Task description » Return the lines below that carry the word "None".
### Available data
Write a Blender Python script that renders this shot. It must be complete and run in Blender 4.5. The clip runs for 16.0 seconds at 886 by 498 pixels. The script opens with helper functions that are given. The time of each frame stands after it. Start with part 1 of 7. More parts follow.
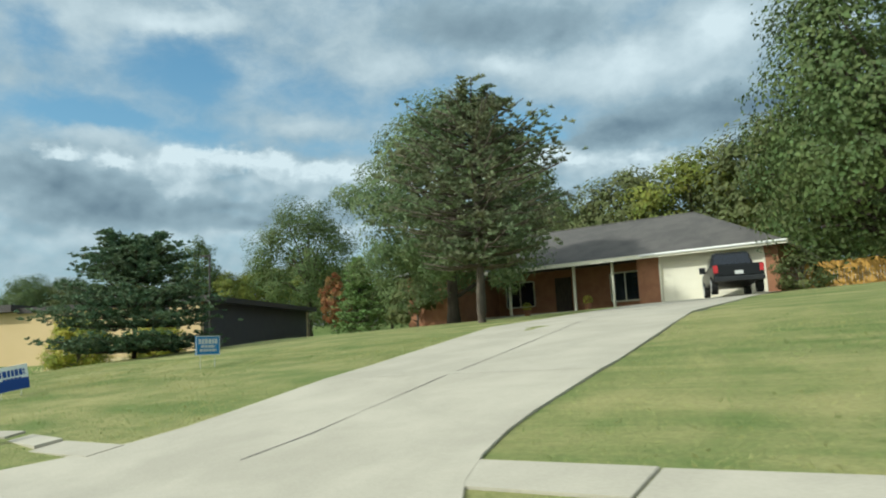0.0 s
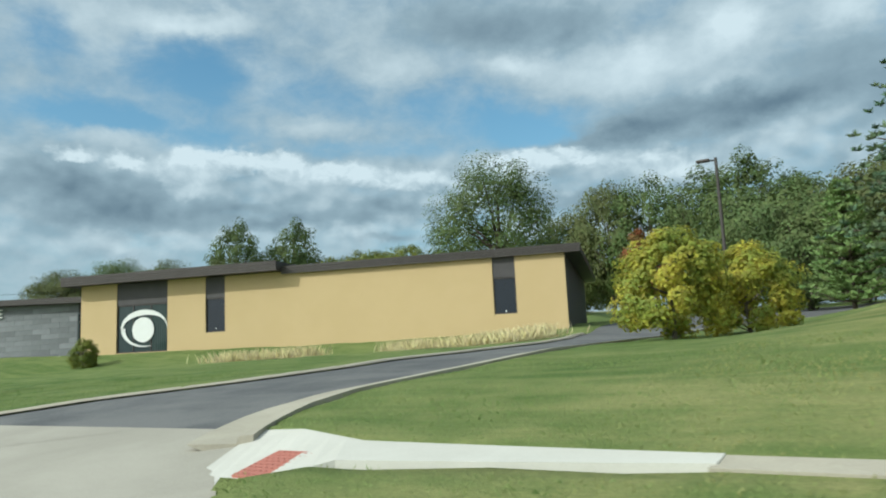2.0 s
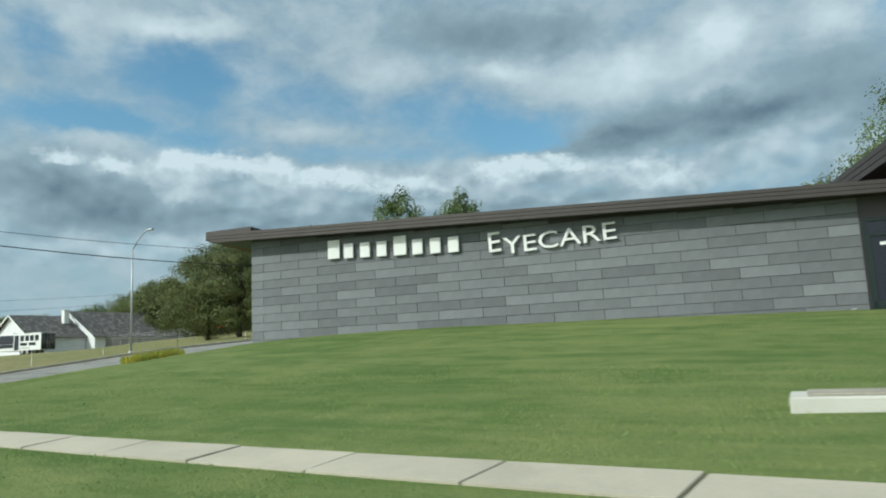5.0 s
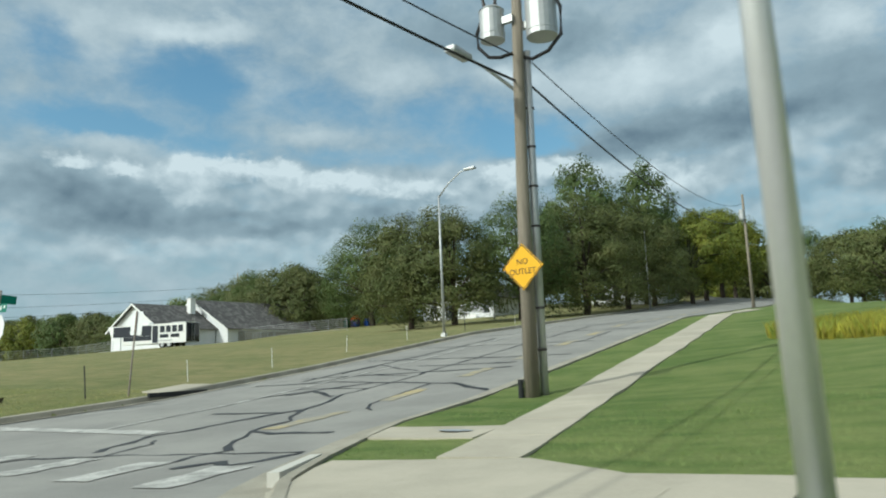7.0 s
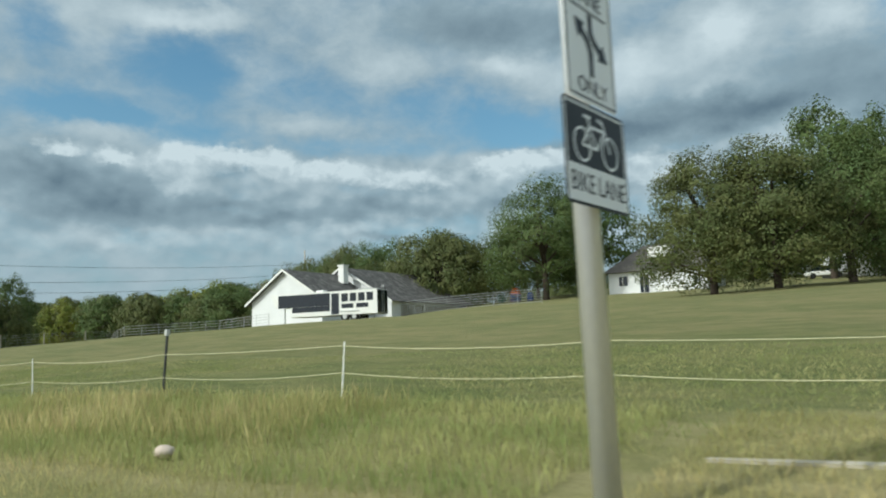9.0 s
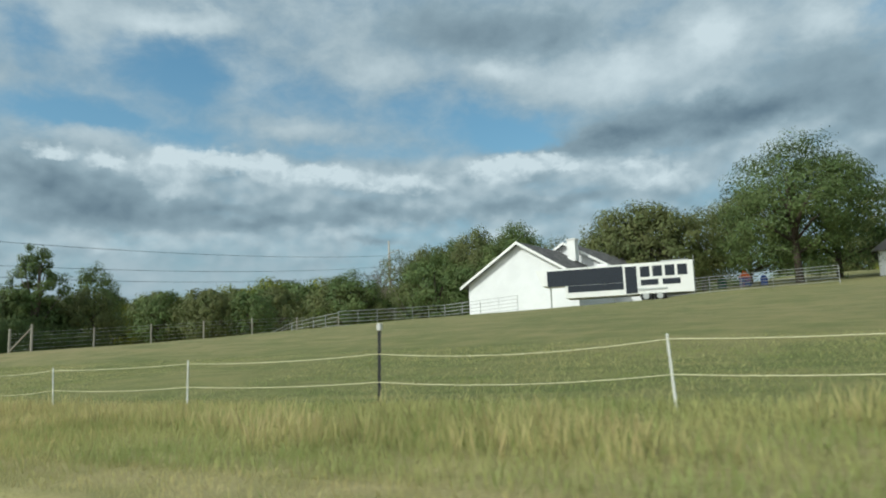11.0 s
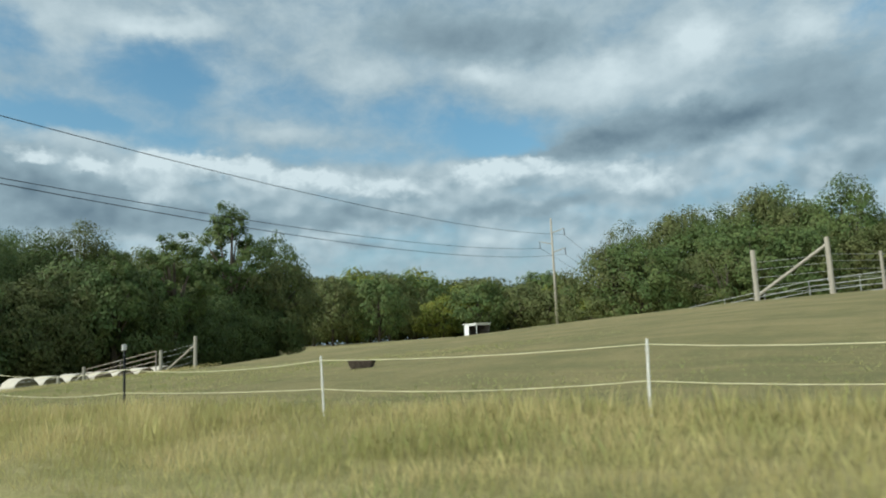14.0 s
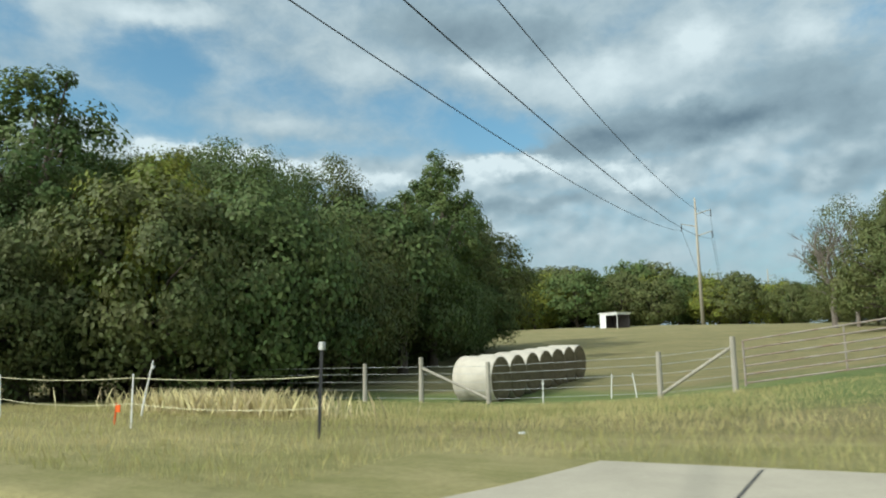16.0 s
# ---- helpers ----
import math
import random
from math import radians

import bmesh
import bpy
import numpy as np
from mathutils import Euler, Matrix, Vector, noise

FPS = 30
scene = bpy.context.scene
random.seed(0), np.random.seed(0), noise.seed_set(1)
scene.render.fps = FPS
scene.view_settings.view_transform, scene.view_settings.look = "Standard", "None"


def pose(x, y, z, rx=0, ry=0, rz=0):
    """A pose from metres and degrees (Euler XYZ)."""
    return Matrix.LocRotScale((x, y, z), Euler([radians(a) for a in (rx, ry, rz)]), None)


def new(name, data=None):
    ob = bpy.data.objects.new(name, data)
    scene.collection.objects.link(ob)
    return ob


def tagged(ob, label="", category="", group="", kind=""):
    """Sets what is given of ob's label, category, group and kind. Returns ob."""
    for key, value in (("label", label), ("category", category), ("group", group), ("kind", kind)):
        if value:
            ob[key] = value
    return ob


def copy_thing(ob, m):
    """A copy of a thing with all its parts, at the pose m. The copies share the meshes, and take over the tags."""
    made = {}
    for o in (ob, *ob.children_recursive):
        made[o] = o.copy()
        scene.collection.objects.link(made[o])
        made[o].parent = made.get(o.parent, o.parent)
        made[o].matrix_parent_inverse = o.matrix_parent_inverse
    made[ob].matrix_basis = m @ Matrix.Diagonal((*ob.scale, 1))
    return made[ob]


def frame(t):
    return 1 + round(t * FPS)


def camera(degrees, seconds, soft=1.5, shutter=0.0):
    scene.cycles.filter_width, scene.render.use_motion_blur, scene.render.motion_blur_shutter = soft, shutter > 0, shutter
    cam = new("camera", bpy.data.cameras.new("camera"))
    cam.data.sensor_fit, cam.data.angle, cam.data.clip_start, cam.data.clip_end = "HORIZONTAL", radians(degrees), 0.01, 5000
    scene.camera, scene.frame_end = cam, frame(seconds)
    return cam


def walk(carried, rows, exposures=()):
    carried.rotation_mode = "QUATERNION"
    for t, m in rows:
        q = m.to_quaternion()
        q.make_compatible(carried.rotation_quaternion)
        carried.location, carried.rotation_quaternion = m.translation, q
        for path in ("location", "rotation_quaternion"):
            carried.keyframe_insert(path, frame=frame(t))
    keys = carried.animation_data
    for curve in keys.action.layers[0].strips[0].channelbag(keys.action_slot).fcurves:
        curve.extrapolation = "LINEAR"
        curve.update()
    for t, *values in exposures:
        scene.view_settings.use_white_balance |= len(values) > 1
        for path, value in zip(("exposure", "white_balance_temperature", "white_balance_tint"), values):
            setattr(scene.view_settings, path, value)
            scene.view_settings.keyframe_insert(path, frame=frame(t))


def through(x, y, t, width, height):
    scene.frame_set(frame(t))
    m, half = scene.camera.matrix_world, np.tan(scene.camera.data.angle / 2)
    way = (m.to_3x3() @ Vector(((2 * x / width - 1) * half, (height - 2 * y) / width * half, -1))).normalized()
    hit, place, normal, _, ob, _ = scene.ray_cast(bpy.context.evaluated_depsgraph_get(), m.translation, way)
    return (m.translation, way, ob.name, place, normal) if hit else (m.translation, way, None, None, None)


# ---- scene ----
# ---- camera ----
cam = camera(62.2, 16.0, soft=2.0, shutter=0.06)
ROWS = """0.000 -0.400 -0.000 1.680 33.991 7.927 2.721
0.500 -6.947 0.062 1.611 35.279 7.893 2.576
1.000 -13.569 0.159 1.521 35.272 7.910 2.373
1.500 -19.992 0.249 1.428 35.204 7.927 2.575
2.000 -26.143 0.375 1.363 34.741 8.011 2.729
2.500 -32.490 0.534 1.312 34.478 7.995 2.610
3.000 -39.033 0.697 1.283 34.174 8.009 2.493
3.500 -45.473 0.866 1.289 34.220 8.053 2.694
4.000 -52.008 0.997 1.321 34.177 8.194 2.729
4.500 -58.550 1.062 1.364 34.007 8.253 2.615
5.000 -65.148 1.068 1.419 33.828 8.386 2.481
5.500 -71.852 1.017 1.470 33.788 8.527 2.353
6.000 -78.710 0.912 1.504 34.034 8.635 2.269
6.500 -85.611 0.729 1.517 34.944 8.653 2.277
7.000 -92.547 0.685 1.405 34.522 8.690 2.327
7.500 -99.475 0.581 1.322 34.322 8.512 2.341
8.000 -106.456 0.540 1.239 34.060 8.306 2.156
8.500 -113.977 0.473 1.139 33.964 8.099 2.086
9.000 -120.770 0.331 1.041 33.814 7.940 2.029
9.500 -127.908 0.187 1.027 33.765 7.886 2.001
10.000 -135.015 0.075 0.993 33.652 7.956 2.023
10.500 -142.127 -0.015 0.947 33.486 8.096 2.078
11.000 -149.282 -0.091 0.894 33.277 8.250 2.146
11.500 -156.517 -0.162 0.843 33.036 8.364 2.211
12.000 -163.884 -0.250 0.800 32.762 8.347 2.246
12.500 -171.295 -0.259 0.760 32.538 8.415 2.308
13.000 -178.638 -0.170 0.750 32.373 8.414 2.356
13.500 -185.921 -0.111 0.716 32.312 8.458 2.421
14.000 -193.304 -0.052 0.670 32.223 8.524 2.387
14.500 -200.634 -0.019 0.652 32.073 8.573 2.229
15.000 -207.984 -0.056 0.628 31.778 8.470 1.824
15.500 -215.401 -0.105 0.654 31.801 8.343 1.591
16.000 -222.040 0.003 0.697 31.637 8.137 1.077"""
PATH = []
for line in ROWS.split("\n"):
    v = [float(a) for a in line.split()]
    PATH.append((v[0], pose(v[1], v[2], v[3], 90 + v[5], v[6], v[4])))
walk(cam, PATH, ((0.0, -0.03, 5900, -1.0), (1.5, -0.03, 5850, -1.0), (3.0, -0.16, 5800, -1.5), (6.5, -0.15, 5900, -1.0), (8.5, -0.24, 5950, 0.0), (12.0, -0.22, 5950, 0.5), (13.5, -0.17, 6000, 0.5), (15.0, -0.04, 6000, 0.5), (16.0, 0.0, 6050, 0.5)))

# ---- sky and sun ----
SUN_TO = Vector((0.45, 0.89, 0)).normalized()      # where shadows point
SUN_EL = radians(35)
sun_data = bpy.data.lights.new("sun", "SUN")
sun_data.energy, sun_data.angle, sun_data.color = 3.35, radians(0.6), (1.0, 0.93, 0.82)
sun = new("sun", sun_data)
sun_dir = Vector((SUN_TO.x * math.cos(SUN_EL), SUN_TO.y * math.cos(SUN_EL), -math.sin(SUN_EL)))
sun.rotation_euler = sun_dir.to_track_quat("-Z", "Y").to_euler()
sun.location = (-100, -60, 80)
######
Task result »
scene.view_settings.view_transform, scene.view_settings.look = "Standard", "None"
    return Matrix.LocRotScale((x, y, z), Euler([radians(a) for a in (rx, ry, rz)]), None)
def new(name, data=None):
    return (m.translation, way, ob.name, place, normal) if hit else (m.translation, way, None, None, None)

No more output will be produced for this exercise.